Syntax One
//TEXTRECTANGLE, left, top, right, bottom
bla bla bla bla bla bla bla bling
bla bla bla bla bla bla
//TEXTRECTANGLE
TEXTRECTANGLE is similar to the TEXTINDENT command, both in what it is used for and also in the fact that it consists of a starting and ending command (the ending command has no arguments), with any number of lines of text in between the two.
TEXTRECTANGLE formats the text (up to the ending //TEXTRECTANGLE) to fit within the rectangular coordinates provided, applying word wrap to the lines as needed. Note that any existing CRLF line terminators will be respected; in the example above, the word "bling" will mark the end of a line, no matter how the rest of it formats.
If the text does not all fit in the rectangle, the last word will be printed with an ellipsis (...) following it. See MX_GDICALC in the A-Shell XCALL Reference for information on calculating in advance how much text will fit.
Some text rotation options are also supported; see History below.
See the SOSLIB program MMOGDI for an example.
Syntax Two
//TEXTRECTANGLE, left, top, right, bottom, flags, text
This variation (identified by the six parameters) is both simpler to use than the traditional multi-part TEXTRECTANGLE sequence, and offers some additional features such as multi-line horizontal and vertical centering.
flags may be any sensible combination of the following:
|
Flag |
Value |
Meaning |
|
TRF_TOP |
&h00000000 |
top justification |
|
TRF_LEFT |
&h00000000 |
left justification |
|
TRF_HCENTER |
&h00000001 |
horizontal centering |
|
TRF_RIGHT |
&h00000002 |
right justification |
|
TRF_VCENTER |
&h00000004 |
vertical centering |
|
TRF_BOTTOM |
&h00000008 |
bottom justification |
|
TRF_WORDBREAK |
&h00000010 |
wrap the text onto multiple lines |
|
TRF_SINGLELINE |
&h00000020 |
output text as a single line |
|
TRF_EXPANDTABS |
&h00000040 |
expand tabs (8 spaces each) |
|
TRF_NOCLIP |
&h00000100 |
no clipping |
|
TRF_EXTERNALLEADING |
&h00000200 |
incl. ext. leading in spacing |
|
TRF_CALCRECT |
&h00000400 |
calc only (use with MX_GDICALC) |
|
TRF_PATH_ELLIPSIS |
&h00004000 |
path ellipsis |
|
TRF_END_ELLIPSIS |
&h00008000 |
end ellipsis |
|
TRF_WORD_ELLIPSIS |
&h00040000 |
word ellipsis |
As with other GDI printer directives, the flags can be specified as a decimal value, hex value, or using the symbol names.
text may be any string of up to 2048 characters.
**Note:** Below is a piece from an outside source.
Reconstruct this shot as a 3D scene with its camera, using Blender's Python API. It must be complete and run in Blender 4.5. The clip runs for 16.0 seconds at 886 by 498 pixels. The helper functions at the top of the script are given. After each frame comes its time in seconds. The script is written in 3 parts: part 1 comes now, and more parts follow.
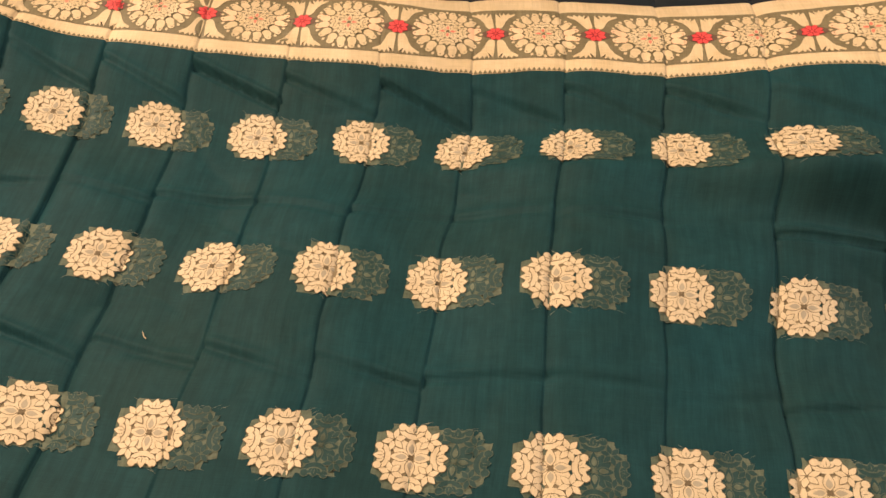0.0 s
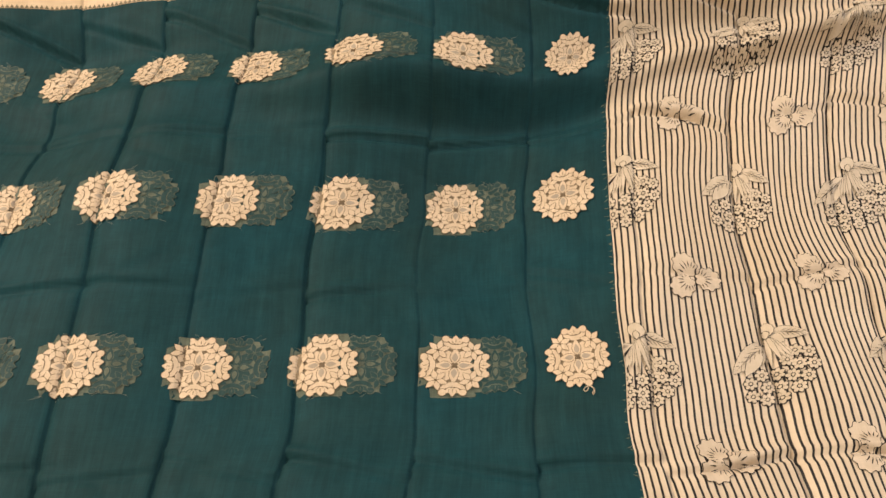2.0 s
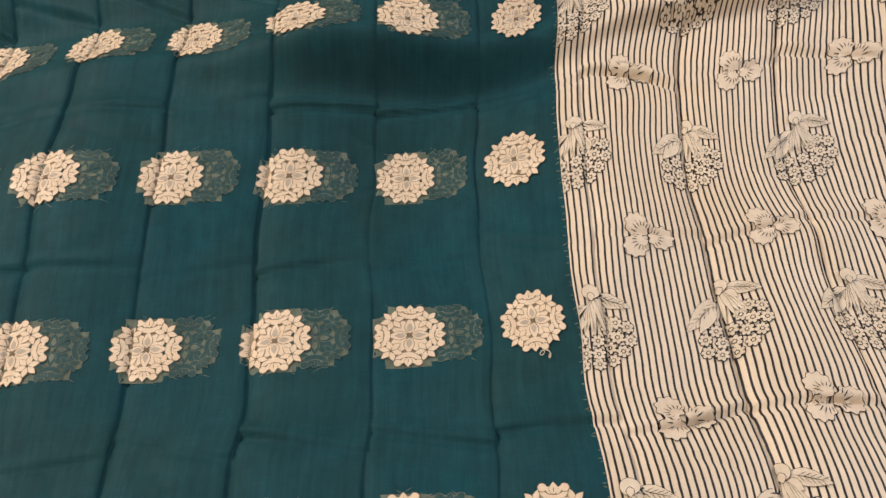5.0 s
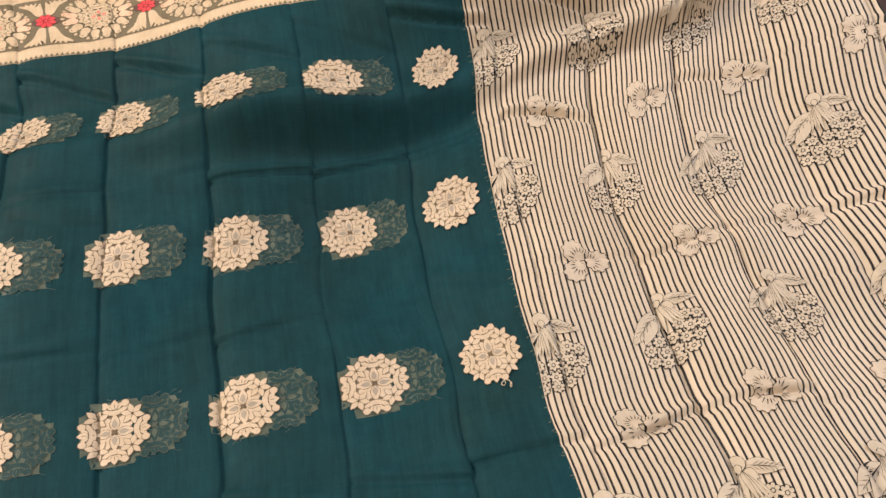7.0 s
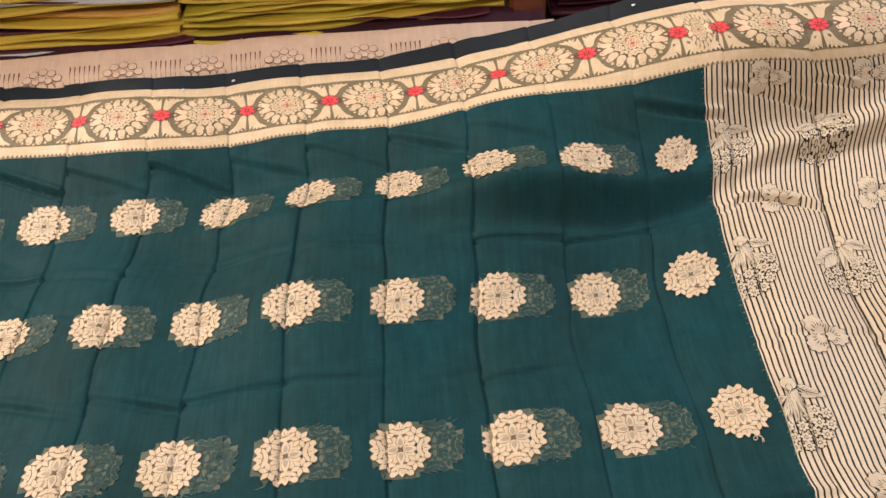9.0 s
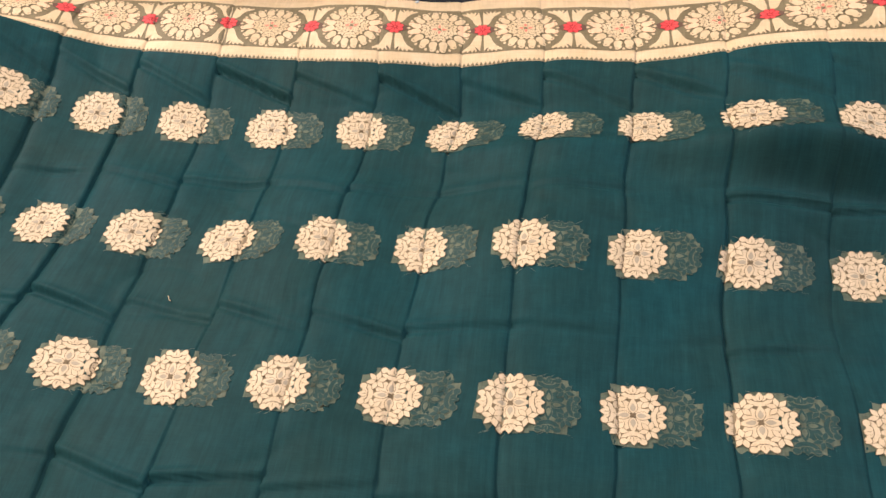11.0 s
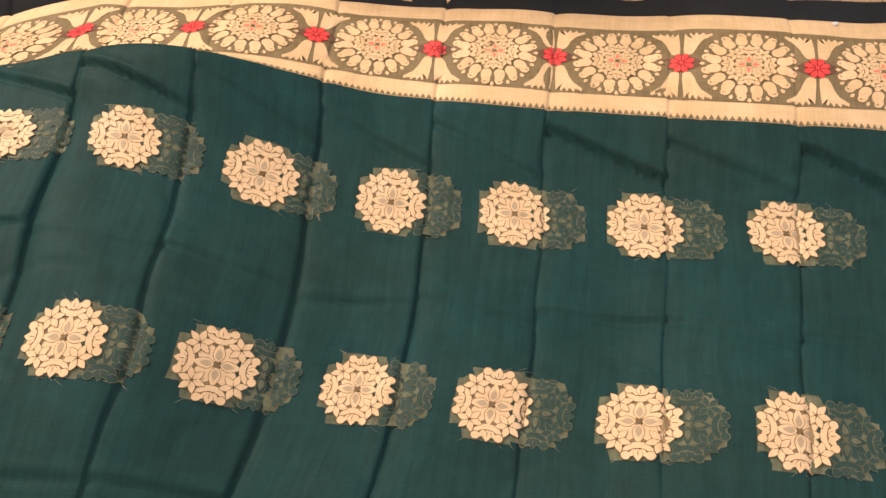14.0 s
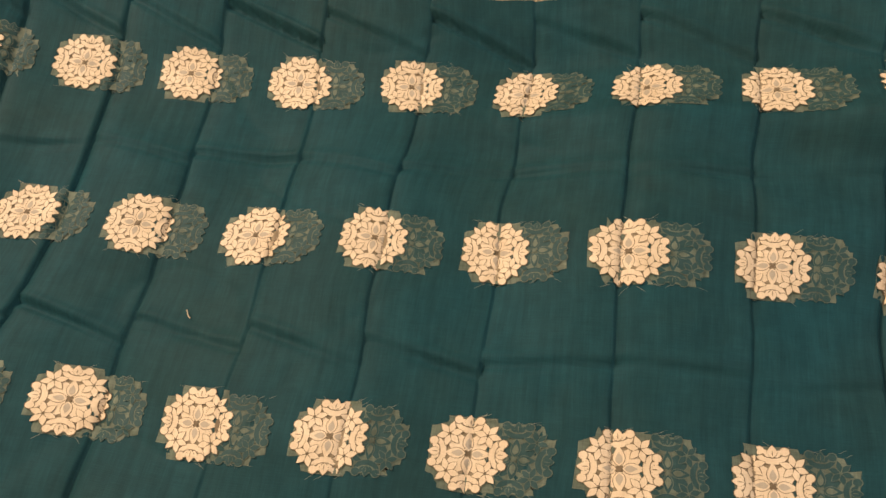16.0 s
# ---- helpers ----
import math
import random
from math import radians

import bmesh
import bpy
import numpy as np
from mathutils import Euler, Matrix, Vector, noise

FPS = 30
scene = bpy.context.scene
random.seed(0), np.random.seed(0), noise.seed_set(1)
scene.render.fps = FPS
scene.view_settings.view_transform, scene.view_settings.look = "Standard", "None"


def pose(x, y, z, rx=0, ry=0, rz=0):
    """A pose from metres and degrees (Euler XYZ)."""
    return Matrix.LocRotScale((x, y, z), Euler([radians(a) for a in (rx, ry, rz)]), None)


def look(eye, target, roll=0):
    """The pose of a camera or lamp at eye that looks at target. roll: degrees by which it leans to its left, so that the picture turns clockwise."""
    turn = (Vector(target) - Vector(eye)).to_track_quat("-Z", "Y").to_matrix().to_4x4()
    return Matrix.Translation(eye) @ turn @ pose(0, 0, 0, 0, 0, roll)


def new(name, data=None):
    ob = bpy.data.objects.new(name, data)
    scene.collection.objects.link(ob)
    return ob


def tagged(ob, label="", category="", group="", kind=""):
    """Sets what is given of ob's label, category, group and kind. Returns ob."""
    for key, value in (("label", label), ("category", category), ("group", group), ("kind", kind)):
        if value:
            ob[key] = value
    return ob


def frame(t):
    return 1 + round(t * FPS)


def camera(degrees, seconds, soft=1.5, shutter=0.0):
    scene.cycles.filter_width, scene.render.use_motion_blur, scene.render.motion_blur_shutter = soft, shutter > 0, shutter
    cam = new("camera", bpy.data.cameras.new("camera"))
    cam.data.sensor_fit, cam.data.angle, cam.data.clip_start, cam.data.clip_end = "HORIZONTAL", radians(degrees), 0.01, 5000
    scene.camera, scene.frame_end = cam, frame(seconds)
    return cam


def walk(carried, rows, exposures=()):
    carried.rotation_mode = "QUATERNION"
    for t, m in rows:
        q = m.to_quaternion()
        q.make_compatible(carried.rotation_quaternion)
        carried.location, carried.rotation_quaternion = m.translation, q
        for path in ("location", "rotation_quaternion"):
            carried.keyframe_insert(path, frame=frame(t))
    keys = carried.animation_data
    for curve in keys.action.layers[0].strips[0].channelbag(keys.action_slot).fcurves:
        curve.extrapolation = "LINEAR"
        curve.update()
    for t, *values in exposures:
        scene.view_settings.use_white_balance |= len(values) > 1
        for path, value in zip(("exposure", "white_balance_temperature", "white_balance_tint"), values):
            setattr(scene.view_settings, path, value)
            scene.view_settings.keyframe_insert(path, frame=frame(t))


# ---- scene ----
cam = camera(56.5, 16.0)
PATH = [
    (0, (0.0552, -0.4309, 0.5986), (-0.0912, 0.7875, -0.9425), -0.93),
    (0.5, (0.0730, -0.4439, 0.5966), (-0.0986, 0.7561, -0.9563), -1.99),
    (1, (0.1561, -0.4522, 0.6113), (0.0384, 0.7286, -0.9612), -2.52),
    (1.5, (0.3226, -0.4569, 0.6167), (0.2383, 0.7051, -0.9718), -3.11),
    (2, (0.4350, -0.4727, 0.6101), (0.3733, 0.6589, -1.0013), -2.62),
    (2.5, (0.4610, -0.4878, 0.6080), (0.4146, 0.6083, -1.0283), -3.28),
    (3, (0.4766, -0.4949, 0.6073), (0.4341, 0.5715, -1.0486), -4.30),
    (3.5, (0.4768, -0.5057, 0.6054), (0.4551, 0.5648, -1.0482), -3.21),
    (4, (0.4706, -0.5057, 0.6030), (0.4731, 0.5800, -1.0408), -1.80),
    (4.5, (0.4625, -0.4879, 0.6010), (0.4648, 0.5998, -1.0415), -1.76),
    (4.7, (0.4577, -0.4772, 0.5971), (0.4582, 0.6046, -1.0493), -1.85),
    (6.8, (0.3986, -0.4620, 0.6225), (0.6488, 0.6271, -0.9999), -0.38),
    (7, (0.4200, -0.4808, 0.6279), (0.6387, 0.6514, -0.9693), -0.15),
    (7.5, (0.4472, -0.5106, 0.6447), (0.5535, 0.7211, -0.8890), -1.20),
    (8, (0.4108, -0.5159, 0.6578), (0.4987, 0.7936, -0.8114), -1.30),
    (8.5, (0.3297, -0.5291, 0.6687), (0.3952, 0.8057, -0.7786), -2.51),
    (9, (0.2549, -0.5533, 0.6742), (0.2714, 0.7994, -0.7579), -3.89),
    (9.5, (0.2153, -0.5742, 0.6727), (0.1671, 0.7942, -0.7436), -4.16),
    (10, (0.1891, -0.5837, 0.6688), (0.0168, 0.7832, -0.7393), -5.23),
    (10.2, (0.1858, -0.5851, 0.6668), (-0.0276, 0.7709, -0.7463), -5.68),
    (12.3, (0.0235, -0.2965, 0.5971), (-0.3596, 0.6191, -1.1046), -12.53),
    (12.5, (-0.0018, -0.2773, 0.5948), (-0.4031, 0.6159, -1.1146), -13.22),
    (13, (-0.1186, -0.2373, 0.6008), (-0.5291, 0.6488, -1.1102), -13.64),
    (13.5, (-0.2239, -0.2113, 0.5933), (-0.6125, 0.7352, -1.0901), -14.12),
    (14, (-0.2615, -0.2083, 0.5893), (-0.5901, 0.7766, -1.0849), -12.16),
    (14.5, (-0.2138, -0.2218, 0.5946), (-0.5327, 0.7634, -1.0812), -12.74),
    (15, (-0.0875, -0.2442, 0.5948), (-0.4122, 0.7404, -1.0803), -12.30),
    (15.5, (0.0271, -0.2723, 0.5805), (-0.2936, 0.6906, -1.1079), -10.56),
    (16, (0.0605, -0.3251, 0.5890), (-0.2489, 0.6213, -1.1109), -11.44),
]
walk(cam, [(t, look(eye, target, roll)) for t, eye, target, roll in PATH], [
    (0.0, 0.44, 6900, 17), (1.0, 0.44, 6600, 17), (2.0, 0.45, 6000, 16), (3.5, 0.41, 5320, 16), (7.5, 0.47, 5500, 17),
    (9.5, 0.60, 5520, 17), (10.2, 0.71, 5500, 16), (12.5, 0.64, 5900, 18), (14.0, 0.48, 6600, 24), (16.0, 0.44, 6280, 17)])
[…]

It may include "^M" symbol(s) to indicate hard CRLF(s).
History
2011 October, A-Shell 5.1.1235
//TEXTRECTANGLE now supports limited rotation options (TRF_SINGLELINE with 90, -90, or 180 degree rotation only). Note that the rectangle itself is not rotated, nor is the interpretation of the alignment options (TRF_LEFT, TRF_TOP, etc. remain relative to the rectangle in the standard orientation of the page. Only the text is rotated. See the new sample GDI text file, TEXTRECTR.TXT[908,37] for examples.
2011 August, A-Shell 5.1.1230: Added Syntax Two
2007 April, A-Shell build 986
Increased the maximum paragraph length supported by the //TEXTRECTANGLE command to 16K. This is considerably longer than can fit on a page, which is the effective limit for what a single //TEXTRECTANGLE can handle anyway. Larger paragraphs can still be analyzed by MX_GDICALC, it would inevitably break them up into rectangles (or entire pages) that were individually less than 16K (unless perhaps you used 2 point type in an effort to cram 16K of unreadable text on a page).
An error message box will be displayed if any single line of the printfile exceeds the 16K limit.
Note that neither MX_GDICALC nor //TEXTRECTANGLE support the line continuation character (\) so unless you want to insert your own line breaks, the entire paragraph has to be output as a single line (with the only CRLF being at the end).